Artwork by Kurrajong Hills resident Meaghan Potter is now on display as part of an exhibition by Royal Botanic Garden Sydney, which includes a range of works portraying Australian wildlife.
The Wild Thing exhibition features drawings, paintings, photography, printmaking and ceramics works by Australian and international artists, all inspired by the wildlife of the Botanic Gardens.
Ms Potter's piece 'New Holland Honeyeater' was inspired by sightings of the Australian native honeyeater at Blue Mountains Botanic Garden at Mount Tomah.
The piece, created at her Kurrajong Hills studio and using a water colour base with charcoal lines, textures and details, portrays her experience viewing the iconic bird at the garden.
"It's pretty special [to be picked for the exhibition] because it's among so many other great artists who are also dealing with the topic of nature and birds in the gardens," she said.

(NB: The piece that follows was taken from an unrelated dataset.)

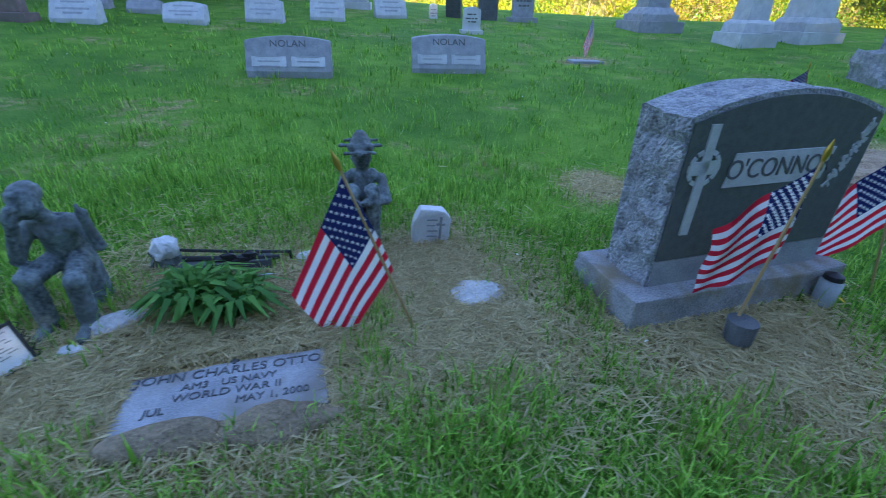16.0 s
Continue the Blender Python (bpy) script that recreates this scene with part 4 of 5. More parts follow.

Ms Potter has also entered one of her works into the Hawkesbury Art Prize, and currently has a solo exhibition running at .M Contemporary Art Gallery in Sydney.
She said her works are all about animals and birds that she's interacted with: "A lot of my works are about local wildlife. I did a residency in Victoria recently and did a lot of local birds down there, and I've also done the same in New Zealand."
Ms Potter is a bird enthusiast and has painted Hawkesbury wildlife including possums, sugar gliders, kookaburras, currawongs, galahs, magpies, thornbills, whistlers, scarlett robins and more.
"I've gone bird banding before with ABSA [Australian Bird Study Association]; they were doing a study in Bligh Park where we caught the birds in nets and tagged and monitored them. That was really inspiring for doing artworks based on my experiences with that," she said.
The Botanic Gardens support an enormous amount of wildlife, including vulnerable species, providing valuable green space in an ever-growing urban environment.
The gardens are home to birds, mammals, reptiles, insects, spiders, frogs, fish and even a few crustaceans, which all have a relationship with the living collections of on-site plants.
Proceeds from the sale of original works in the exhibition will go to artists, and also to not-for-profit organisation Foundation and Friends of the Botanic Gardens to be used for conservation and education projects.
The Wild Thing 2019 exhibition is showing daily from 10am until 4pm until August 18, in the Lion Gate Lodge at the Royal Botanic Garden Sydney, Mrs Macquaries Road, Sydney. Entry is free.